*Raw data*:
____
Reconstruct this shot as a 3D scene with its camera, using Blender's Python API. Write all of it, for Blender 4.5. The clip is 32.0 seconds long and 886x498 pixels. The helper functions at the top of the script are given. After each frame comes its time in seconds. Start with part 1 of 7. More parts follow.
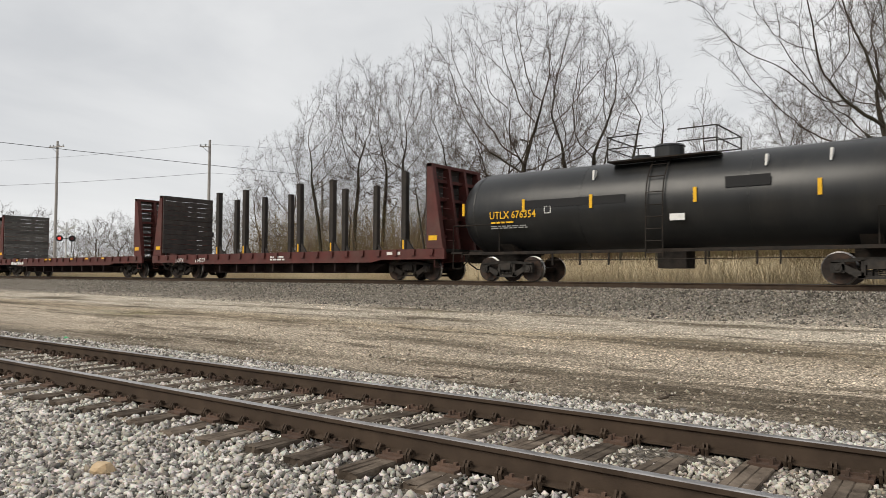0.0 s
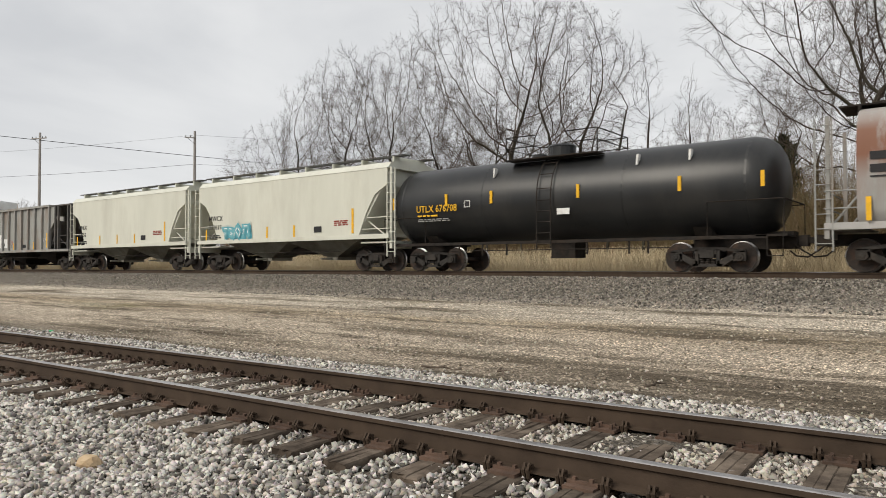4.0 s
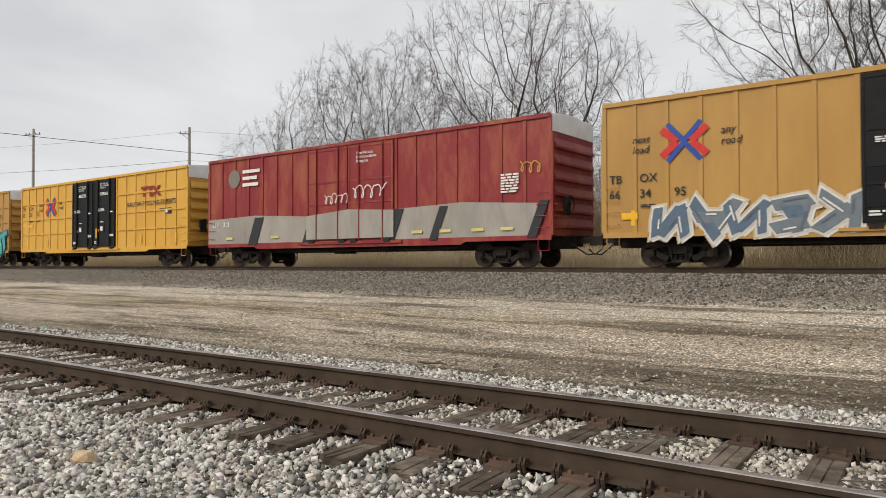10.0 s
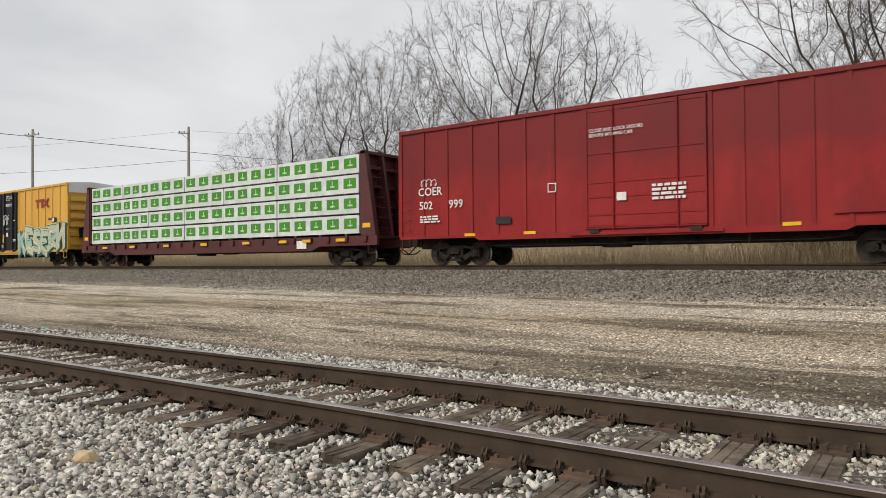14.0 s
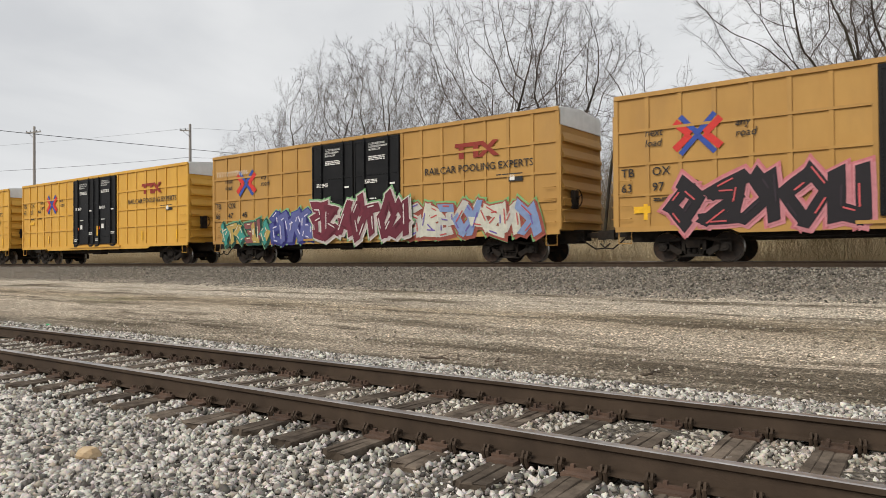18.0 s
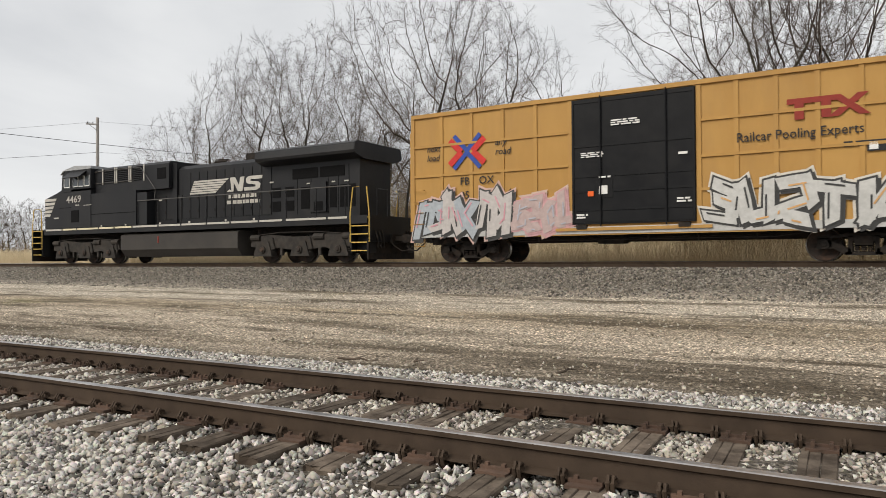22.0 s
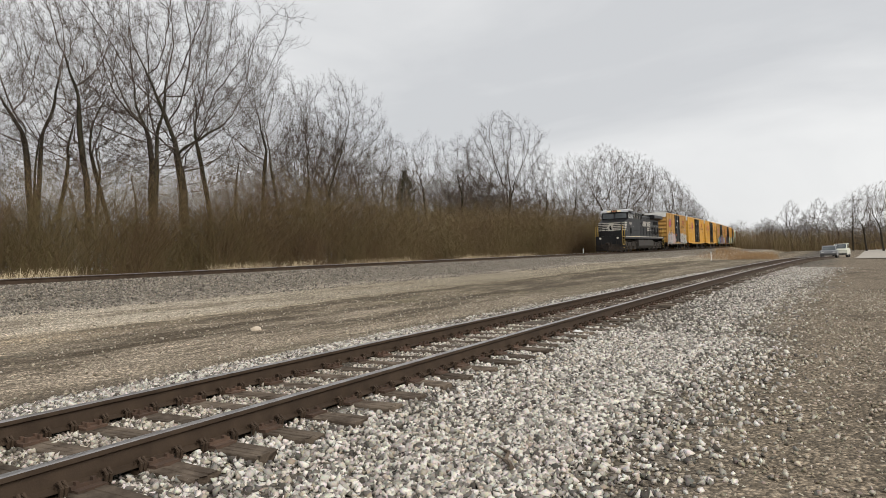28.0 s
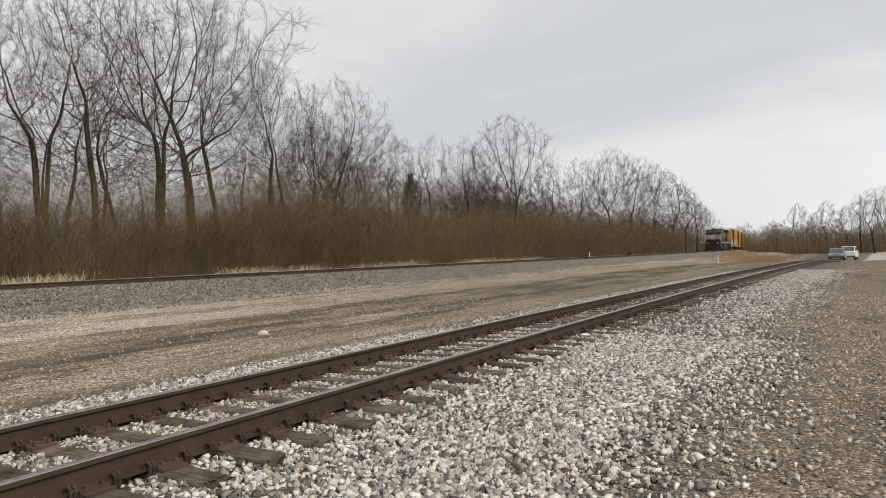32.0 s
____
*Objective*: Transcribe the whole listing, character for character, but not its images.

*Result below*:
Reconstruct this shot as a 3D scene with its camera, using Blender's Python API. Write all of it, for Blender 4.5. The clip is 32.0 seconds long and 886x498 pixels. The helper functions at the top of the script are given. After each frame comes its time in seconds. Start with part 1 of 7. More parts follow.
0.0 s
4.0 s
10.0 s
14.0 s
18.0 s
22.0 s
28.0 s
32.0 s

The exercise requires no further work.